E aggiungono: «Dal Dossier emerge anche una più alta percentuale di disabili in Basilicata, non tenendo conto, però, di quelle famiglie che non accettano l’handicap del figlio, e che nella nostra società sono ancora tante. Capita spesso che i ragazzi vengano segnalati con ritardi lievi e poi, invece, lievi non sono».
Un aspetto davvero delicato e complesso, che certamente non si può affidare alla logica dei numeri. Come dovrebbe essere tutto ciò che riguarda il sistema scolastico. «La riduzione delle ore – riprende la dirigente Maria Giuseppa Corrado – non dà certamente garanzie. Non si può pensare, come è successo nel nostro istituto, di passare da 11 a 9 ore settimanali di italiano».
La riduzione delle ore insieme a quella dei finanziamenti, inoltre, comporta delle situazioni paradossali. «Può succedere – continua – che in caso di assenze di più insegnanti in una stessa giornata, non si riescano a coprire le ore perché non si hanno le finanze necessarie a garantire la retribuzione dei supplenti».

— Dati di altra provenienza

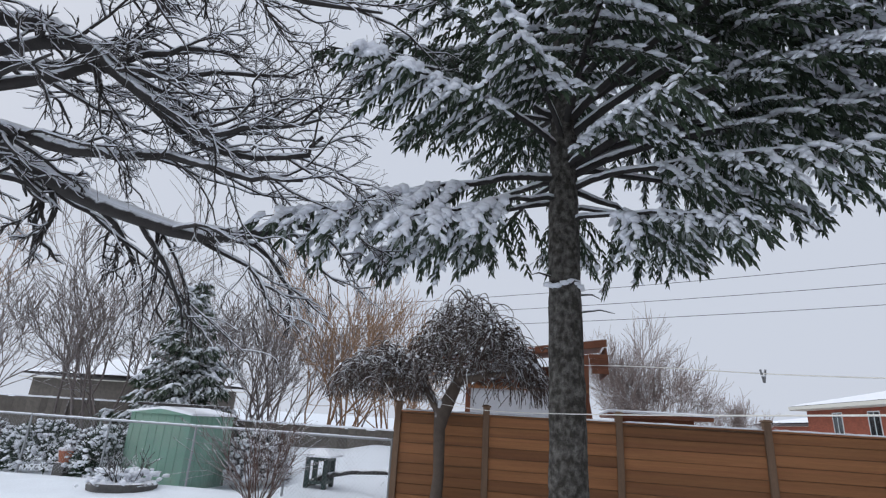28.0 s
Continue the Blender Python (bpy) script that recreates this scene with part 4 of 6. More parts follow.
def norway_spruce(x, y, height, label, seed):
    """A tall spruce: bare lower trunk, long limbs, drooping side branches hung with brushes of needles, and pads of snow."""
    r = np.random.default_rng(seed)
    t = thing("spruce", label, "tree", (x, y, 0))
    lean = lambda z: np.array((0.7, 0.9)) * (max(0.0, z - 4) / 15) ** 1.5
    zs = np.concatenate([np.linspace(-0.15, 6, 62), np.linspace(6.3, height, 24)])
    rad = 0.225 * (1 - (zs.clip(0) / height)) ** 0.75 + 0.01
    rad *= 1 + 0.28 * np.exp(-zs.clip(0) / 0.16)
    path = np.array([(0.03 * math.sin(z * 0.4) + lean(z)[0], 0.03 * math.cos(z * 0.33) + lean(z)[1], z) for z in zs])
    vs, fs = [], []
    tube_rows(path, rad, 30, vs, fs)
    v = vs[0]
    for i in range(len(v)):
        c = path[i // 30]
        d = v[i] - c
        lump = 0.06 * noise.noise((d[0] * 9, d[1] * 9, v[i][2] * 2.2)) + 0.07 * noise.noise((d[0] * 24, d[1] * 24, v[i][2] * 10))
        v[i] = c + d * (1 + lump)
    part("trunk", soup("trunk", np.concatenate(vs), np.concatenate(fs)), BARK, t, smooth=True)
    # azimuth, foot, reach, tip height and arch of the lowest limbs
    limbs = [(64, 5.1, 5.8, 5.3, 0.12), (73, 4.9, 5.5, 4.85, 0.09), (60, 4.7, 3.7, 4.2, 0.07), (47, 4.25, 2.4, 3.6, 0.05), (74, 4.4, 2.2, 3.85, 0.05), (84, 5.1, 5.0, 5.5, 0.1),
             (-62, 4.9, 3.8, 3.5, 0.03), (-72, 4.6, 2.5, 3.45, 0.03), (-46, 4.6, 2.6, 3.5, 0.03), (-38, 5.3, 3.4, 5.0, 0.1), (-58, 5.8, 3.4, 5.7, 0.1), (22, 5.0, 2.9, 4.6, 0.06), (-12, 5.4, 3.0, 5.1, 0.1),
             (112, 5.0, 4.2, 4.8, 0.06), (142, 4.8, 3.8, 4.5, 0.05), (176, 5.0, 3.4, 4.6, 0.05), (-150, 4.9, 3.2, 4.5, 0.04), (-118, 4.9, 3.3, 4.3, 0.04), (54, 5.5, 5.2, 5.9, 0.1), (42, 5.7, 5.1, 6.0, 0.1), (37, 6.1, 4.9, 6.55, 0.1), (25, 6.3, 4.7, 6.75, 0.1), (63, 5.0, 5.9, 5.1, 0.14), (96, 5.4, 5.2, 5.6, 0.08)]
    n_low, count = len(limbs), 112
    for i in range(count):
        f = (i + r.uniform(0, 0.9)) / count
        z0 = 5.6 + (height - 0.7 - 5.6) * f ** 1.12
        az = math.degrees(i * 2.39996) + r.uniform(-16, 16)
        slope = -0.02 + 0.95 * f
        k = 0.4 * limb_reach(az) * r.uniform(0.72, 1.04)
        R = max(0.3, k * (height - z0) / (1 + k * slope))
        limbs.append((az, z0, R, z0 + slope * R, 0.1 * (1 - f)))
    s = np.linspace(0, 1, 10)
    wood, ridges, tb, td, tl, tw = [], [], [], [], [], []
    sb, sa, sl, sw = [], [], [], []
    up = np.array((0, 0, 1.0))
    for i, (az, z0, R, zt, arch) in enumerate(limbs):
        low = i < n_low
        f = max(0.0, (z0 - 5.4) / (height - 5.4))
        h = np.array((math.cos(math.radians(az)), math.sin(math.radians(az))))
        bend = r.uniform(-0.1, 0.1) * (0.2 if low else 1)
        o = lean(z0)
        pth = np.stack([o[0] + R * s * h[0] - R * bend * s ** 2 * h[1], o[1] + R * s * h[1] + R * bend * s ** 2 * h[0], z0 + (zt - z0) * s ** 1.2 + arch * R * 4 * s * (1 - s) * (1 - 0.4 * s) + 0.05 * R * s ** 4], 1)
        pth[1:-1] += r.normal(0, 0.02, (8, 3))
        thick = (0.014 + 0.0095 * R) * (1 - 0.85 * s)
        wood.append((pth, thick))
        ridges.append((pth[:8] + up * (thick[:8] * 0.8 + 0.004)[:, None], thick[:8] * 0.72 + 0.004))
        start = 0.34 if low else 0.22 if f < 0.15 else 0.1
        m = max(4, int(R * (1 - start) / ((0.12 if low else 0.105) + 0.04 * f)))
        for k in range(m):
            q = start + (1 - start) * (k + r.uniform(0, 0.9)) / m
            p = np.array([np.interp(q, s, pth[:, j]) for j in range(3)])
            q2 = min(1.0, q + 0.06)
            along = unit(np.array([np.interp(q2, s, pth[:, j]) - np.interp(q2 - 0.12, s, pth[:, j]) for j in range(3)]))
            ang = (1 if k % 2 else -1) * r.uniform(0.65, 1.1) * (1 - 0.75 * max(0.0, q - 0.85) / 0.15)
            c_, s_ = math.cos(ang), math.sin(ang)
            droop = r.uniform(0.15, 0.55) * (1 - 0.75 * f)
            ld = unit(np.array((along[0] * c_ - along[1] * s_, along[0] * s_ + along[1] * c_, along[2] - droop)))
            ll = min(1.25, 0.2 + 0.33 * R * (1 - q) ** 0.8 + 0.1 * R * q * (1 - q)) * r.uniform(0.6, 1.1)
            w = max(3, int(ll / (0.05 + 0.016 * f)))
            u = (np.arange(w) + r.uniform(0.2, 0.9, w)) / w
            bp = p + ld * (u * ll)[:, None]
            bp[:, 2] -= (0.32 * (1 - 0.7 * f)) * ll * u ** 2
            side = unit(np.cross(ld, up))
            wood.append((np.stack([p, bp[w // 2], bp[-1]]), [0.009, 0.006, 0.003]))
            hang = (0.85 if low else 0.7) * (1 - 0.85 * min(1.0, f * 1.6))
            for g in (-1, 1):
                dd = ld * r.uniform(0.3, 0.9, (w, 1)) + side * g * r.uniform(0.25, 1.0, (w, 1)) + r.normal(0, 0.16, (w, 3))
                dd[:, 2] += 0.25 * f - hang * r.uniform(0.3, 1.5, w)
                tb.append(bp + r.normal(0, 0.012, (w, 3)))
                td.append(dd)
                tl.append(r.uniform(0.085, 0.195, w) * (1 - 0.25 * u))
                tw.append(r.uniform(0.032, 0.046, w))
            tb.append(bp[-1:])
            td.append(ld[None] - np.array([[0, 0, 0.2 * hang]]))
            tl.append(np.array([0.15]))
            tw.append(np.array([0.04]))
            load = noise.noise((p[0] * 0.5 + seed, p[1] * 0.5, p[2] * 0.6)) + 0.35 * q
            if load > -0.05:
                fat = min(1.7, 0.8 + 1.1 * load + (0.35 if -75 < az < -25 else 0)) * r.uniform(0.85, 1.15)
                for e in np.arange(0.12, 1.0, 0.062 / ll):
                    if r.random() < 0.9:
                        c = np.array([np.interp(e, u, bp[:, j]) for j in range(3)])
                        wide = 0.05 * fat * (1 - 0.35 * e) * r.uniform(0.75, 1.25)
                        sb.append(c + up * (0.02 + 0.25 * wide) + side * r.normal(0, 0.03))
                        sa.append(ld - up * 0.3 * e)
                        sl.append(0.07 * r.uniform(0.9, 1.4))
                        sw.append(wide)
                for g in (-1, 1):
                    for e in range(w):
                        if r.random() < 0.45 * min(1.0, 0.45 + load):
                            out = r.uniform(0.04, 0.13)
                            sb.append(bp[e] + side * g * out + ld * 0.04 + up * (0.02 - out * 0.55 * hang))
                            sa.append(side * g + ld * 0.7 - up * 0.8 * hang)
                            sl.append(r.uniform(0.045, 0.085))
                            sw.append(r.uniform(0.018, 0.03) * min(1.3, fat))
    part("branchwork", tube_mesh("branchwork", wood, 5), LIMB, t, "limbs with snow on their upper sides", smooth=True)
    tb, td, tl, tw = (np.concatenate(q) for q in (tb, td, tl, tw))
    lowpart = tb[:, 2] < 7
    for cut in (lowpart, ~lowpart):
        part("foliage", sprays("foliage", tb[cut], td[cut], tl[cut], tw[cut], r, 3, True, 0.3, 0.62), NEEDLE, t)
    sw = np.array(sw)
    part("snow", long_blobs("snow", np.array(sb), np.array(sa), np.array(sl), sw, sw * 0.7, r), SNOW, t)
    part("snow_ridge", tube_mesh("snow_ridge", ridges, 5), SNOW, t, "snow lying along the tops of the limbs", smooth=True)
    return t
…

Ad aggravare la situazione, la media di 30 alunni per classe «difficili da gestire», soprattutto quando «vengono meno i collaboratori, nel nostro caso specifico solo uno e l’organizzazione complessiva dell’istituto si trova a fare i conti anche con un segretario in meno».
Laddove il personale Ata è rimasto invariato, come il Liceo Pedagogico, i problemi rimangono ugualmente. «perché abbiamo un elevato numero di alunni per classe – spiega il direttore amministrativo Lucia De Bonis – soprattutto in una scuola come questa, in forte crescita».
Tuttavia, per quanto riguarda la situazione dei docenti, è impensabile trovarsi agli inizi di settembre con «due cattedre di inglese ancora scoperte e 2 ore di educazione fisica che mancano per ogni classe. L’unica certezza che abbiamo attualmente, è quella di 92 docenti di cui 76 di ruolo e i restanti a tempo indeterminato e con cattedra incompleta».
Tutta colpa dell’assegnazione delle ore «a spezzoni», per cui «si possono avere anche 9 docenti per una classe di 18 ore».
Per un quadro definitivo le scuole dovranno aspettare il 6 settembre, giorno delle nomine.